J'ai rempli mon objet, puisque ces principes sont gravés dans les coeurs de tous les membres de cette société, puisque rien ne pourra jamais en altérer la pureté. Aussi longtemps que M. Dumouriez par des preuves éclatantes de patriotisme et surtout par des services réels rendus à la patrie, prouvera qu'il est le frère des bons citoyens et le zélé défenseur du peuple, il ne trouvera parmi nous que des appuis.
Je ne redoute pour cette société la présence d'aucun ministre, mais je déclare qu'à l'instant où un fonctionnaire semblable y aurait plus d'influence qu'un bon citoyen qui s'est constamment distingué par son patriotisme, il nuirait à la société, et je jure au nom de la liberté qu'il n'en sera jamais ainsi. Cette société sera toujours l'effroi de la tyrannie et l'appui de la liberté.
J'ai rempli mon objet, puisque ces principes sont gravés dans les coeurs de tous les membres de cette société, puisque rien ne pourra jamais en altérer la pureté. Aussi longtemps que M. Dumouriez par des preuves éclatantes de patriotisme et surtout par des services réels rendus à la patrie, prouvera qu'il est le frère des bons citoyens et le zélé défenseur du peuple, il ne trouvera parmi nous que des appuis.
Je ne redoute pour cette société la présence d'aucun ministre, mais je déclare qu'à l'instant où un fonctionnaire semblable y aurait plus d'influence qu'un bon citoyen qui s'est constamment distingué par son patriotisme, il nuirait à la société, et je jure au nom de la liberté qu'il n'en sera jamais ainsi. Cette société sera toujours l'effroi de la tyrannie et l'appui de la liberté.
Maximilien Robespierre (1758-1794), Discours prononcé au Club des Jacobins le 19 mars 1792 (19 mars 1792)
(Opinion de Robespierre sur le bonnet rouge.)
(Pétion, maire de Paris, avait écrit à la Société pour l'engager à s'abstenir de tous signes extérieurs qui pourraient lui donner le caractère d'un parti, d'une faction. Il voulait parler du bonnet rouge que portait chaque membre des Jacobins. Robespierre prit ta parole en cette occasion et s'exprima ainsi:)

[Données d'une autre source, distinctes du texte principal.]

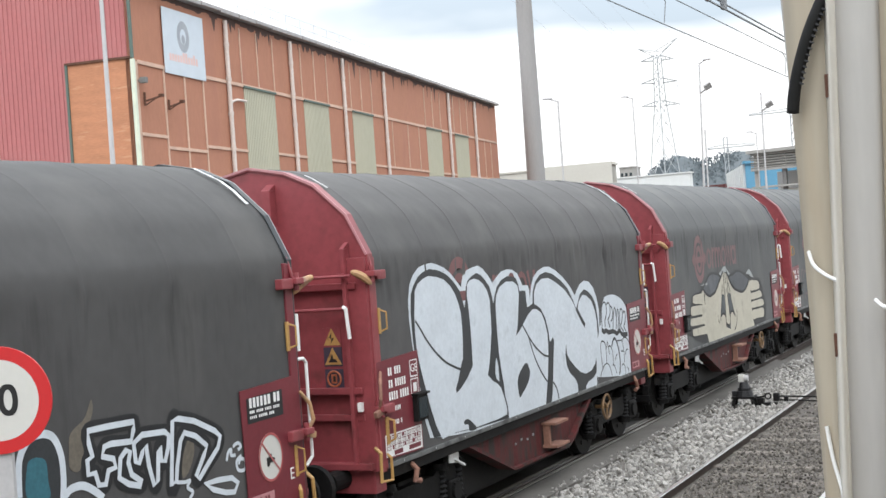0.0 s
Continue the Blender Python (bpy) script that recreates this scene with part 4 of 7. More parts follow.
# low cream wall, green mesh fence and stairs before the beige hall
low_wall = base("cream_boundary_wall", (-62.4, 152, 0), "low cream rendered boundary wall with green mesh fence", "wall")
bm = bmesh.new()
prism(bm, [(0, 0), (0.3, 0), (-3.3, 43), (-3.6, 43)], "z", -0.1, 1.35)
part("wall", bm, M["cream"], low_wall)
bm = bmesh.new()
prism(bm, [(-0.08, -0.05), (0.38, -0.05), (-3.22, 43.05), (-3.68, 43.05)], "z", 1.35, 1.5)
part("coping", bm, M["concrete"], low_wall)
for i in range(14):
    bm = bmesh.new()
    k = i / 13
    rod(bm, (0.15 - 3.6 * k, 43 * k, 1.4), (0.15 - 3.6 * k, 43 * k, 3.2), 0.05, 6)
    part("fence_post", bm, M["fence_green"], low_wall)
for z in (1.7, 2.2, 2.7, 3.2):
    bm = bmesh.new()
    rod(bm, (0.15, 0, z), (-3.45, 43, z), 0.03, 5)
    part("fence_wire", bm, M["net"], low_wall)
for x, top in ((-85.5, 13.0), (-92.6, 14.0)):
    t_lamp = base("yard_lamp", (x, 240.4, 6.35), "slim grey lamp on the canopy of the beige hall", "lamp")
    bm = bmesh.new()
    rod(bm, (0, 0, 0), (0, 0, top - 6.35), 0.1, 6)
    part("pole", bm, M["concrete_dark"], t_lamp)
    bm = bmesh.new()
    box(bm, (0, 0, top - 6.35), (1.6, 0.2, 0.2), bevel=0.04)
    part("lamp_head", bm, M["concrete_dark"], t_lamp)
stair = base("stair_block", (-71.2, 215, 0), "cream stair block with dark red railing", "stairs")
bm = bmesh.new()
prism(bm, [(0, 0), (4.0, 0), (4.0, 4.3), (3.4, 4.3), (0.4, 0.9), (0, 0.9)], "y", 0, 3)
part("flight", bm, M["container"], stair)
bm = bmesh.new()
box(bm, (-1.2, -0.5, 2.9), (2.0, 2, 5.8))
part("side_pier", bm, M["cream"], stair)
for z0 in (0.9, 1.9):
    bm = bmesh.new()
    rod(bm, (0.4, -0.1, z0), (3.5, -0.1, z0 + 3.4), 0.09, 5)
    part("railing", bm, M["rust"], stair)
bm = bmesh.new()
box(bm, (3.0, 2.2, 5.2), (6.2, 4, 0.5))
part("landing", bm, M["concrete"], stair)
bm = bmesh.new()
box(bm, (2.0, -3.5, 0.7), (9.0, 0.4, 1.4))
part("kerb_wall", bm, M["concrete"], stair)
grey_pier = base("concrete_pier", (-59.9, 205, 0), "tall grey concrete slab pier", "pier")
bm = bmesh.new()
box(bm, (0, 0, 3.8), (2.5, 3, 7.6), bevel=0.1)
part("shaft", bm, M["concrete_dark"], grey_pier)


# ---- trees, hills ----
def crown(name, material, count, radius, leaf, seed, squash=(1, 1, 0.8)):
    """Many small leaf clumps in an uneven crown, in one mesh."""
    r = np.random.default_rng(seed)
    lumps = [(np.clip(r.normal(0, 0.45, 3), -0.62, 0.62) * radius * squash, radius * r.uniform(0.3, 0.6)) for _ in range(9)]
    verts, faces = [], []
    for _ in range(count):
        c, s = lumps[r.integers(len(lumps))]
        d = r.normal(0, 1, 3)
        d = d / np.linalg.norm(d)
        p = c + d * s * r.uniform(0.6, 1.08)
        a, b = r.normal(0, 1, 3), r.normal(0, 1, 3)
        a = a / np.linalg.norm(a) * leaf * r.uniform(0.6, 1.4)
        b = b / np.linalg.norm(b) * leaf * r.uniform(0.6, 1.4)
        k = len(verts)
        verts += [p, p + a, p + a * 0.6 + b, p + b * 0.8]
        faces.append((k, k + 1, k + 2, k + 3))
    me = bpy.data.meshes.new(name)
    me.from_pydata([tuple(v) for v in verts], [], faces)
    me.materials.append(material)
    return me


def tree(x, y, high, radius, material, seed, label, leaf=0.4, count=2200, tall=0.8, low=0.75):
    t = base("tree", (x, y, 0), label, "tree")
    bm = bmesh.new()
    rod(bm, (0, 0, -0.1), (0, 0, high * 0.6), 0.22, 8, 0.12)
    r = random.Random(seed)
    for i in range(5):
        a = i * 1.3
        rod(bm, (0, 0, high * 0.35 + 0.2 * i), (radius * 0.6 * math.cos(a), radius * 0.6 * math.sin(a), high * 0.75), 0.1, 6, 0.04)
    part("trunk", bm, M["bark"], t)
    ob = new("crown", crown("crown", material, count, radius, leaf, seed, (1, 1, tall)))
    ob.parent = t
    ob.matrix_basis = pose(0, 0, high - radius * low)
    return t


tree(-44.2, 160, 7.6, 2.6, M["leaf_purple"], 1, "dark purple-leaved tree beside the road", count=4400, tall=1.3, low=1.25)
tree(-39.2, 157, 5.5, 2.1, M["leaf_purple"], 2, "dark purple-leaved tree beside the road", count=3700, tall=1.3, low=1.25)
tree(-36.6, 156, 5.3, 2.0, M["leaf_purple"], 3, "dark purple-leaved tree beside the road", count=3500, tall=1.3, low=1.25)
tree(-25.0, 116, 6.6, 1.4, M["leaf_green"], 5, "green leafy tree beside the road", leaf=0.3, count=2400)
tree(-22.2, 110, 5.0, 1.9, M["leaf_green"], 6, "green leafy shrub beside the road", leaf=0.3, count=2400)
for x, y, s in ((-43.6, 89.5, 0.8), (-24.3, 51.9, 0.26)):
    ob = new("bush", crown("bush", M["leaf_green"], 420, s, 0.12, 8))
    ob.matrix_basis = pose(x, y, s * 0.55)
    tagged(ob, "small green bush in the verge", "bush")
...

Je respecte, comme le maire de Paris, tout ce qui est l'image de la liberté; mais nous avons un signe qui nous rappelle sans cesse le serment de vivre libres ou de mourir, et ce signe, le voilà! (Il montre sa cocarde.) En déposant le bonnet rouge, les citoyens qui l'avaient pris par un patriotisme louable, ne perdront rien. Les amis de la liberté continueront à se reconnaître sans peine au même langage, au signe de la raison et de la vertu, tandis que tous les autres emblèmes peuvent être adoptés par les aristocrates et les traîtres.

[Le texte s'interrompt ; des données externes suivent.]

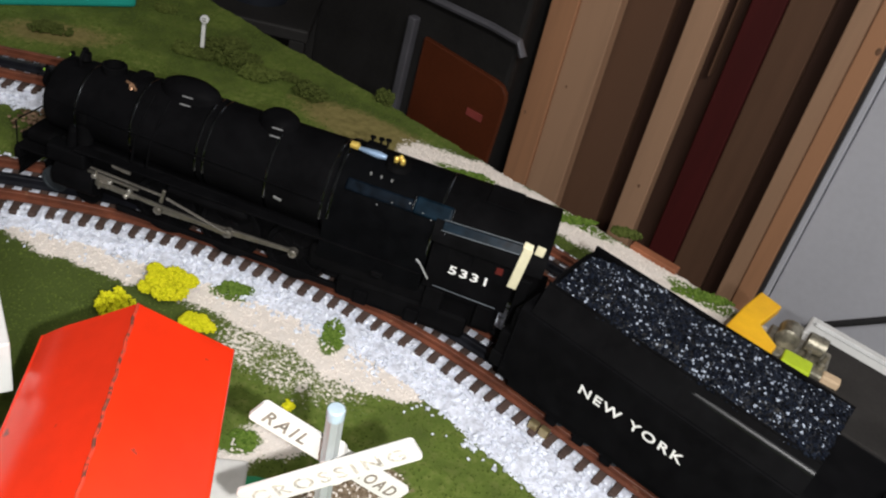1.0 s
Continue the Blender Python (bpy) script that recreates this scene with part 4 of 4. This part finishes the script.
# ---- the red-roofed gate house ----
def build_gatehouse():
    G = thing("gate_house", pose(0.04, 0.3017, 0, 0, 0, -84.18), "small white tin gate house with a chipped bright red gable roof", "toy house")
    # local x = along the ridge towards the viewer, local y = to the right of it
    l2, zr = 0.0553, 0.1072
    sides = {-1: (0.0386, 0.0821), 1: (0.0409, 0.0872)}     # half width and eave height of each slope
    wl, ww = l2 - 0.005, 0.0328
    under = {q: zr - ww * (zr - ze) / w - 0.002 for q, (w, ze) in sides.items()}
    gable = [(-ww, 0.0), (ww, 0.0), (ww, under[1]), (0, zr - 0.002), (-ww, under[-1])]
    turn = Matrix(((0, 0, 1, 0), (1, 0, 0, 0), (0, 1, 0, 0), (0, 0, 0, 1)))
    part("wall", prism(gable, -wl, wl, m=turn), "oldwhite", G)
    for q, (w2, ze) in sides.items():
        bow = [(q * w2 * k, zr - (zr - ze) * k + (rise if q < 0 else 0.0)) for k, rise in ((0.4, 0.0003), (0.6, 0.0008), (0.75, 0.0011), (0.88, 0.0008))]
        sec = [(0, zr)] + bow + [(q * w2, ze), (q * w2, ze - 0.0022), (0, zr - 0.0022)]
        sheet = part("roof_sheet", prism(sec if q > 0 else sec[::-1], -l2, l2, m=turn), "red", G, smooth=25)
        part("eave_lip", tube([(-l2, q * w2, ze - 0.0012), (l2, q * w2, ze - 0.0012)], 0.0013, 8), "red", sheet)
        part("verge", tube([(l2, q * 0.0005, zr - 0.0008), (l2, q * w2, ze - 0.0008)], 0.0011, 8), "redtrim" if q > 0 else "red", sheet, "worn edge with bare metal" if q > 0 else "")
    part("ridge_seam", tube([(-l2 + 2 * l2 * k / 24, 0.0003 * math.sin(k * 2.3), zr - 0.0001 + 0.0003 * math.sin(k * 1.7)) for k in range(25)], 0.0007, 6), "rustseam", G, "rusty ridge seam")
    door_ = part("door", box((0.0012, 0.03, 0.06), (wl + 0.0003, -0.001, 0.041), bevel=0.0004), "red", G, "red front door")
    part("hinge", box((0.002, 0.006, 0.004), (wl + 0.0015, -0.018, 0.0725), (0, 0, 0), 0.0008), "gear", G)
    part("wire", tube([(wl + 0.001, -0.03, 0.082), (wl + 0.002, -0.024, 0.0775), (wl + 0.0022, -0.018, 0.073)], 0.0009, 6), "gear", G)
    part("base", box((0.125, 0.097, 0.004), (0.0, 0.0075, 0.001), bevel=0.0012), "oldwhite", G)
    return G


build_gatehouse()


# ---- the railroad crossing sign ----
def build_sign():
    S = thing("crossing_sign", pose(0.1305, 0.2795, 0, 0, -3, 4), "white crossbuck crossing sign on a grey post", "sign")
    ribs = [(0.0029 * (1 + 0.12 * (k % 2)) * math.cos(math.pi * k / 8), 0.0029 * (1 + 0.12 * (k % 2)) * math.sin(math.pi * k / 8)) for k in range(16)]
    post = part("post", prism(ribs, 0.001, 0.149), "posttube", S)
    part("cap", lathe([(0, 0.0032), (0.003, 0.0033), (0.0042, 0.0031), (0.0046, 0.0026), (0.0046, 0)], "Z", (0, 0, 0.1455), 16), "postcap", post, "translucent grey post cap", smooth=30)

    def arm(name, words, tilt, y, left, right, gap, r):
        h, n = 0.0052, 5
        cor = 0.0018
        pts = []
        for cx, cz, a0 in ((r - cor, h - cor, 0), (-r + cor, h - cor, 90), (-r + cor, -h + cor, 180), (r - cor, -h + cor, 270)):
            pts += [(cx + cor * math.cos(radians(a0 + 22.5 * k)), cz + cor * math.sin(radians(a0 + 22.5 * k))) for k in range(n)]
        base = Matrix.Translation((left, y, right)) @ pose(0, 0, 0, 0, tilt, 0)
        a = part(name, prism(pts, -0.0011, 0.0011, m=base @ pose(0, 0, 0, 90, 0, 0), bevel=0.0004), "signface", S)
        for txt, cx in words:
            lettering("lettering", txt, 0.0056, base @ pose(cx, -0.00125, 0, 90, 0, 0), gap, a, 0.00012, 1.35, 0.0185 if len(txt) < 5 else 0.058, 0.0001)
        return a

    arm("board", (("RAIL", -0.0215), ("ROAD", 0.0215)), 36.0, 0.0055, 0.0014, 0.1201, "printdark", 0.0347)
    arm("board", (("CROSSING", 0.0),), -31.5, -0.0055, 0.0004, 0.1228, "print", 0.0338)
    part("hub", lathe([(0, 0.0048), (0.013, 0.0048)], "Y", (0.0018, -0.0065, 0.1225), 16), "signface", S)
    part("base", prism([(-0.044, 0.056), (-0.046, 0.083), (-0.03, 0.085), (-0.012, 0.081), (-0.013, 0.074), (-0.02, 0.066), (-0.028, 0.058)], 0.0, 0.003, bevel=0.0008), "greenplate", S, "green painted base plate")
    part("foot", lathe([(0, 0.013), (0.002, 0.0125), (0.004, 0.009), (0.006, 0.0045)], "Z", (0, 0, 0), 20), "brown", S, smooth=40)
    return S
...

II faut, dit-on, employer de nouveaux moyens pour ranimer le peuple. Non, car il a conservé le sentiment le plus profond de la patrie. C'est lui qui attend constamment le jour du bonheur commun, retardé par les perfides intrigues de ceux qui ont voulu le mettre dans les fers. Le peuple n'a pas besoin d'être excité, il faut seulement qu'il soit bien défendu. C'est le dégrader que de croire qu'il est sensible à des marques extérieures. Elles ne pourraient que le détourner de l'attention qu'il donne aux principes de liberté et aux actes des mandataires auquel» il a confié sa destinée.